Now that Netanyahu has been given the mandate to form the next government, as in the past, the discussion between the various parties will be limited almost exclusively to what ministry each of the coalition partners can control, how much money will be appropriated to the ministry in question, and the prerogatives that each minister can exercise. The past three Netanyahu-led governments made no progress on any single issue of critical importance to the future of the country.
To begin with, there is no discussion about the Israeli-Palestinian conflict, as if by ignoring it, the issue would simply disappear. The fact remains that every day that passes without a solution the conflict becomes ever more intractable. Now that there is a new US administration, the new Israeli government should be prepared to deal with US President Joe Biden, who differs dramatically from his predecessor in that he believes in a two-state solution and opposes any further annexation of Palestinian territory.
The second disastrous problem Israel faces is the horrifying socioeconomic gap. It is hard to imagine that in a country with a thriving economy, the poor are becoming poorer and the rich richer. What is astounding is that even pre-pandemic, more than 21% of the Israeli population is under the poverty line (it has skyrocketed to 29.3% this year). The majority of those affected are the elderly (including one-in-four Holocaust survivors), ultra-Orthodox, Arabs and single parents; many Middle Eastern Jews still bear the brunt of historic poverty and continuing economic and social inequality. Billions are spent on settlement construction and security while scores of neighborhoods of poor Israelis are left to rot.
The third problem Israelis refuse to acknowledge is that the Arab-Israeli parties, which represent more than 20% of the population, have never been invited to join a coalition government, as they are assumed to be untrustworthy and should be politically marginalized. It is hard to fathom how the majority of Israeli Jews expects the Arab-Israelis to be loyal citizens when they are systematically discriminated against at every turn. It is time for Israel to think of the future – and the future does not bode well for Israel as long as such a huge minority is not integrated into Israel’s socioeconomic and political streams.

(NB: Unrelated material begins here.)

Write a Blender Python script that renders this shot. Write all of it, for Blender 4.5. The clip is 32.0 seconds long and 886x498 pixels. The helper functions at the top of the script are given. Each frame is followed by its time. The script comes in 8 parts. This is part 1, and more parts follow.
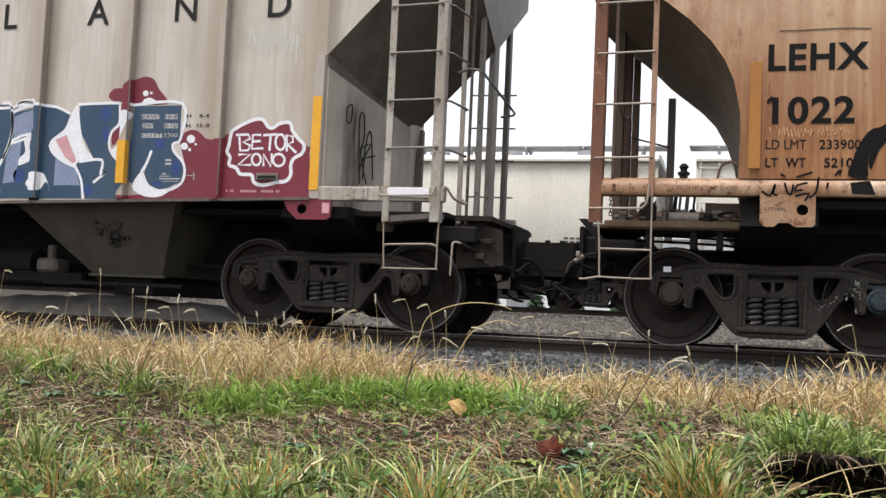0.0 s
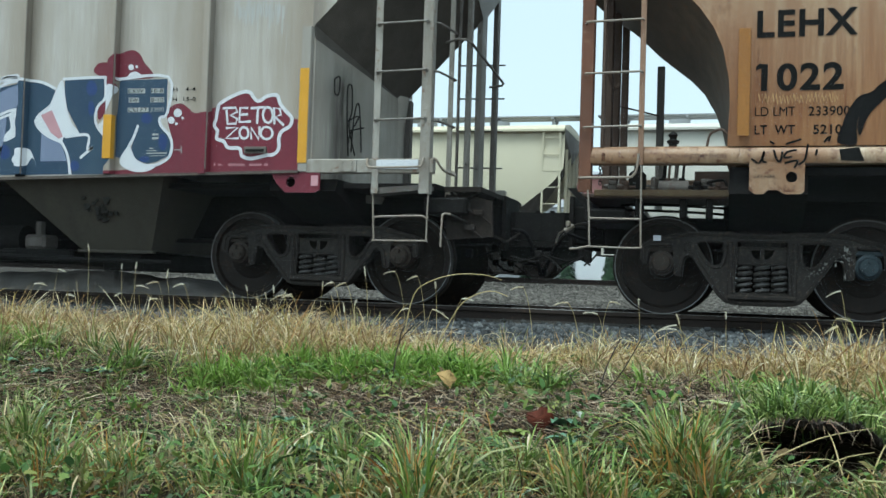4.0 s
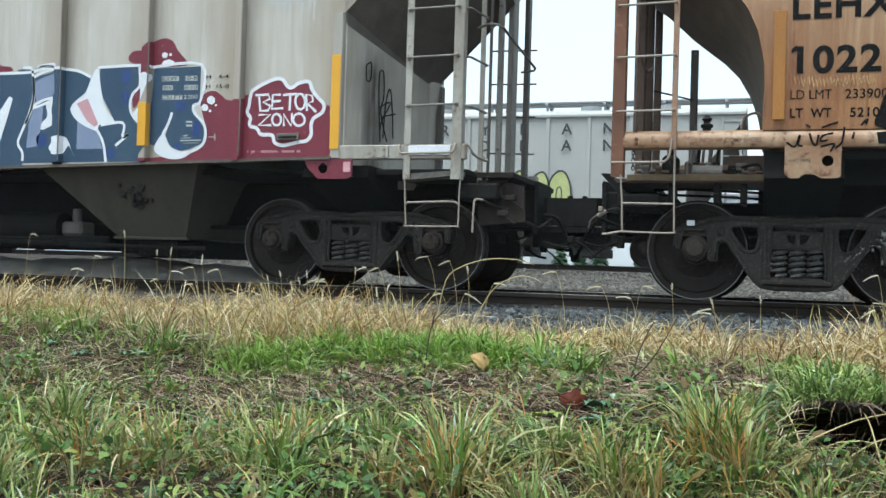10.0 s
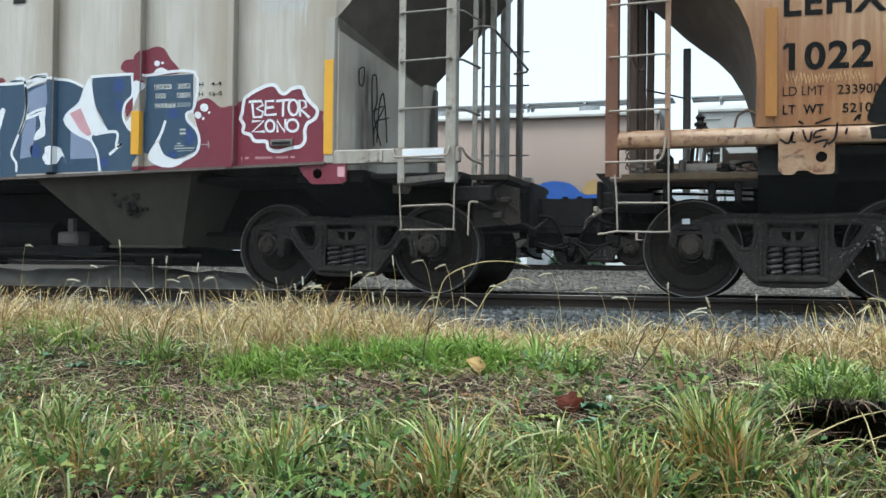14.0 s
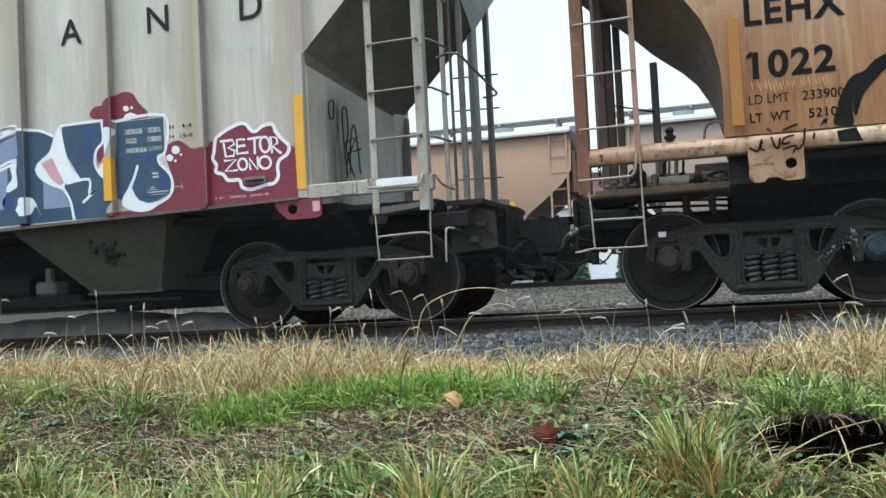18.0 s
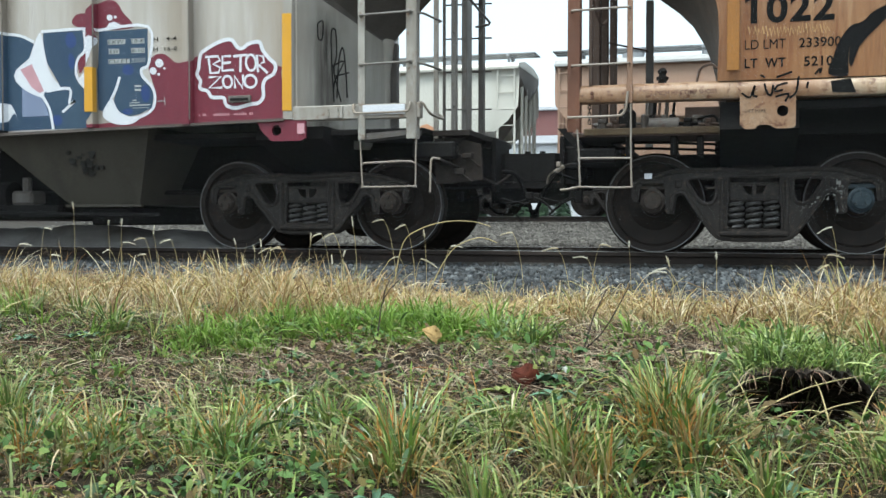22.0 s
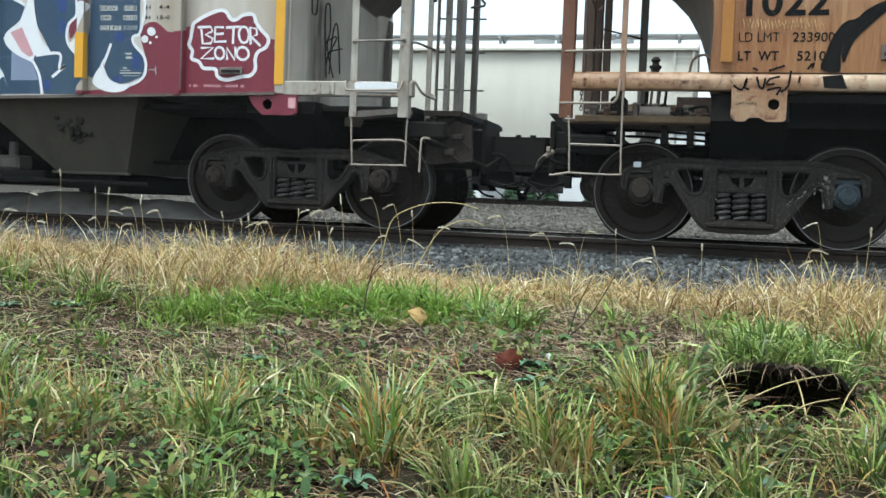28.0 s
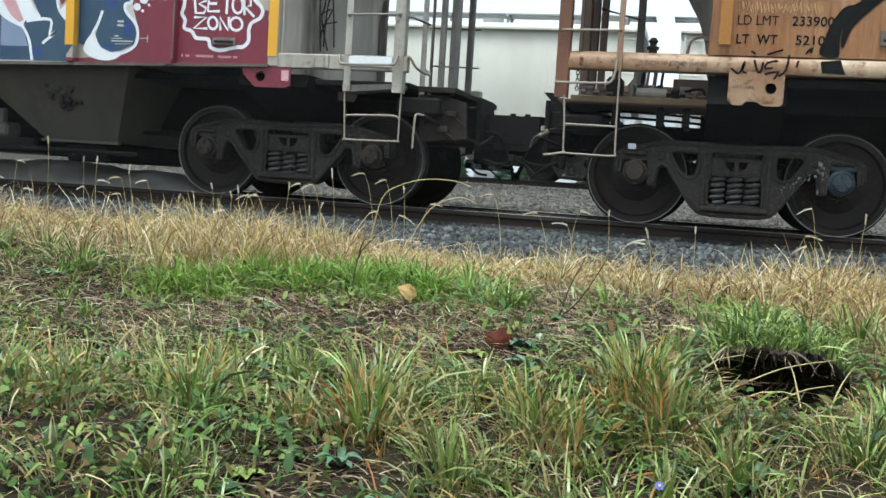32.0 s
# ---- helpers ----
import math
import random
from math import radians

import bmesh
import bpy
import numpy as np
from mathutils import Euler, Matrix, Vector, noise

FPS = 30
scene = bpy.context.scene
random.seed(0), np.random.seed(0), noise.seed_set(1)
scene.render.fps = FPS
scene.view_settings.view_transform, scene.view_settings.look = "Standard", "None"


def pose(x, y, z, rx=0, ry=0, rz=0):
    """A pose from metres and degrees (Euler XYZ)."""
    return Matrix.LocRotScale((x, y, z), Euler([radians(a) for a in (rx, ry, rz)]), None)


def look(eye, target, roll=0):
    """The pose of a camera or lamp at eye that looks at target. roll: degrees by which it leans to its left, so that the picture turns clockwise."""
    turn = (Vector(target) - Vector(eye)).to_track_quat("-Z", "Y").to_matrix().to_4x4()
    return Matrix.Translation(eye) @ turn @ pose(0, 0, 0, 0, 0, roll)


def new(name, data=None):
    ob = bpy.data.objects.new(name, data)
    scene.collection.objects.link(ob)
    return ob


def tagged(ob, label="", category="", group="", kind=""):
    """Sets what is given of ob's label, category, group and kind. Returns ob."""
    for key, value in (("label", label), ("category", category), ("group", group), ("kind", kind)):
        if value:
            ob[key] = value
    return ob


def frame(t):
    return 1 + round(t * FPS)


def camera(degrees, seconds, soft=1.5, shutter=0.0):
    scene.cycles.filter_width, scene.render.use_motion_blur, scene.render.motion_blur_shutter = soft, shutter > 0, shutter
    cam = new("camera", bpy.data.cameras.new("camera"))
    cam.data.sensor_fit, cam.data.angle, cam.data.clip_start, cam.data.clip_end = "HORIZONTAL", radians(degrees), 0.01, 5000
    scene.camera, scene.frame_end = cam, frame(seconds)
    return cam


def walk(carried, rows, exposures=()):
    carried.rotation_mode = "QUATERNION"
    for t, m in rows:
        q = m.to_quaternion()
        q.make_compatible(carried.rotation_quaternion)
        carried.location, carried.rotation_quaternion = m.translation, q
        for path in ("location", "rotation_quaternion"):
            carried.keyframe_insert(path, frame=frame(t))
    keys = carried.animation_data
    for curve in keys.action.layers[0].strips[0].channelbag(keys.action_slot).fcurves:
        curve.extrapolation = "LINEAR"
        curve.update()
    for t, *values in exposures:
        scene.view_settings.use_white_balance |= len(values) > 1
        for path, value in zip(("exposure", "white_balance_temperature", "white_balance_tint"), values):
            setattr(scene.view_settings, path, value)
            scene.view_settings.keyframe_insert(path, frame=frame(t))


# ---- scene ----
DEG = 47.80
PATH = [
    (0.0, -0.000, -0.000, 0.251, 16.49, 3.47, -2.56),
    (0.5, 0.002, -0.006, 0.258, 16.41, 3.11, -2.38),
    (1.0, -0.002, -0.002, 0.254, 16.15, 3.09, -2.55),
    (1.5, 0.001, -0.011, 0.253, 15.76, 3.17, -2.48),
    (2.0, 0.000, -0.006, 0.250, 15.61, 2.93, -2.22),
    (2.5, 0.005, 0.005, 0.249, 15.91, 2.55, -1.95),
    (3.0, 0.007, 0.005, 0.249, 16.03, 2.29, -1.98),
    (3.5, 0.009, 0.011, 0.251, 15.95, 2.03, -2.02),
    (5.5, 0.010, 0.022, 0.251, 16.51, 1.57, -0.85),
    (6.0, 0.010, 0.019, 0.252, 16.20, 1.31, -1.18),
    (6.5, 0.010, 0.016, 0.251, 16.19, 1.19, -1.03),
    (7.0, 0.012, 0.009, 0.250, 16.71, 1.30, -1.22),
    (7.5, 0.008, 0.008, 0.248, 17.07, 1.35, -1.66),
    (8.0, 0.008, 0.010, 0.247, 17.40, 1.40, -2.08),
    (8.5, 0.007, 0.016, 0.238, 17.80, 1.12, -2.10),
    (9.0, 0.004, 0.017, 0.237, 18.07, 0.83, -2.01),
    (9.5, 0.007, 0.017, 0.237, 17.98, 0.84, -1.94),
    (10.0, 0.008, 0.010, 0.235, 17.85, 1.08, -1.74),
    (10.5, 0.011, 0.007, 0.245, 17.85, 1.35, -1.55),
    (11.0, 0.010, 0.008, 0.239, 17.84, 1.45, -1.35),
    (11.5, 0.013, 0.010, 0.238, 17.80, 1.30, -1.35),
    (12.0, 0.013, 0.011, 0.240, 17.58, 1.19, -1.32),
    (12.5, 0.015, 0.009, 0.239, 17.44, 1.11, -1.33),
    (13.0, 0.026, 0.015, 0.230, 17.55, 1.14, -1.41),
    (13.5, 0.014, 0.013, 0.235, 17.63, 1.10, -1.32),
    (14.0, 0.017, 0.014, 0.245, 17.70, 1.20, -0.64),
    (14.5, 0.058, 0.034, 0.263, 17.46, 1.85, 4.08),
    (16.5, 0.051, 0.017, 0.293, 18.62, 0.52, 6.83),
    (17.0, 0.072, 0.018, 0.291, 17.78, 1.43, 3.59),
    (17.5, 0.066, 0.032, 0.289, 17.01, 2.15, 2.99),
    (18.0, 0.070, 0.030, 0.290, 16.93, 2.46, 2.94),
    (18.5, 0.056, 0.024, 0.282, 17.06, 2.34, 2.39),
    (19.0, 0.049, 0.019, 0.277, 17.64, 1.98, 1.46),
    (19.5, 0.021, 0.008, 0.297, 19.19, 2.38, -0.23),
    (20.0, -0.003, 0.034, 0.298, 20.70, 2.64, -0.68),
    (20.5, 0.012, 0.071, 0.288, 19.96, 1.17, -0.56),
    (21.0, 0.020, 0.056, 0.307, 15.81, -0.32, -0.39),
    (21.5, 0.032, 0.081, 0.306, 13.73, -0.85, 0.41),
    (22.0, 0.038, 0.085, 0.306, 15.80, -1.62, -0.05),
    (22.5, 0.031, 0.088, 0.309, 17.82, -2.05, -0.88),
    (23.0, 0.038, 0.093, 0.308, 17.57, -1.43, -0.99),
    (23.5, 0.034, 0.100, 0.313, 16.74, -0.63, -1.36),
    (24.0, 0.034, 0.092, 0.314, 16.32, 0.03, -1.50),
    (24.5, 0.033, 0.085, 0.317, 16.21, -0.00, -1.81),
    (25.0, 0.030, 0.075, 0.319, 16.07, -0.40, -2.02),
    (25.5, 0.034, 0.065, 0.319, 15.72, -0.67, -2.12),
    (27.5, 0.033, 0.071, 0.316, 15.11, -2.57, -2.54),
    (28.0, 0.033, 0.074, 0.318, 15.07, -2.79, -2.22),
    (28.5, 0.028, 0.089, 0.314, 14.87, -2.82, -2.35),
    (29.0, 0.026, 0.090, 0.314, 14.73, -2.91, -2.34),
    (29.5, 0.025, 0.087, 0.314, 14.68, -3.34, -2.68),
    (30.0, 0.014, 0.091, 0.304, 15.06, -4.28, -3.63),
    (30.5, 0.011, 0.103, 0.307, 15.03, -4.43, -3.99),
    (31.0, 0.008, 0.107, 0.305, 14.58, -3.82, -4.16),
    (31.5, 0.005, 0.133, 0.304, 14.49, -3.59, -4.15),
    (32.0, 0.018, 0.131, 0.307, 14.64, -3.99, -3.58),
]
EXPOSURES = [(0.0, 0.30, 6700, 15), (2.5, 0.30, 6700, 15), (2.8, 0.36, 6350, 6), (3.0, 0.43, 5800, -2), (3.5, 0.54, 5900, 2), (6.0, 0.76, 6050, 9), (9.0, 0.96, 6080, 11), (13.0, 0.95, 6120, 12), (19.0, 0.95, 6150, 12), (24.0, 1.01, 6290, 13), (32.0, 0.98, 6250, 12)]
cam = camera(DEG, 32.0, soft=1.45)
walk(cam, [(t, pose(x, y, z, 90 + pitch, roll, yaw)) for t, x, y, z, yaw, pitch, roll in PATH], EXPOSURES)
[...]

There are several other major problems that none of the Israeli parties are discussing, let alone finding a long-term solution for: what to do with Iran and for how much longer the quiet war between the two countries will go on before it explodes into an all-out war. For how much longer the state of no war and no peace can be sustained with Hezbollah. What to do with Hamas, and if Israel can maintain the blockade for another decade before a new deadly explosion occurs. The fact that Israel normalized relations with several Gulf Arab states offers no solution to these and other challenges.
Four elections in two years, and possibly heading for a fifth one, offers no way out of the acute challenges the country is facing. The Israeli public and their leaders are basking in the illusion that the country is economically prosperous, militarily powerful, and technologically dominant, and that these should sustain it indefinitely.
This is all an illusion. What sustains Israel is social cohesiveness, which is wanting peace with the Palestinians – becoming ever more farfetched – equality among the citizenry – which is lacking – and finally, enlightened and visionary leadership – which is tragically absent.
Indeed, Israel is in desperate need of another David Ben-Gurion or Yitzhak Rabin – a morally imbued leader with a vision who will fight for Israel’s future well-being and its very soul. It is the hour of need that produces such a visionary new leader to rise. The time is now.
The writer is a professor of international relations at the Center for Global Affairs at NYU. He teaches courses on international negotiation and Middle Eastern studies.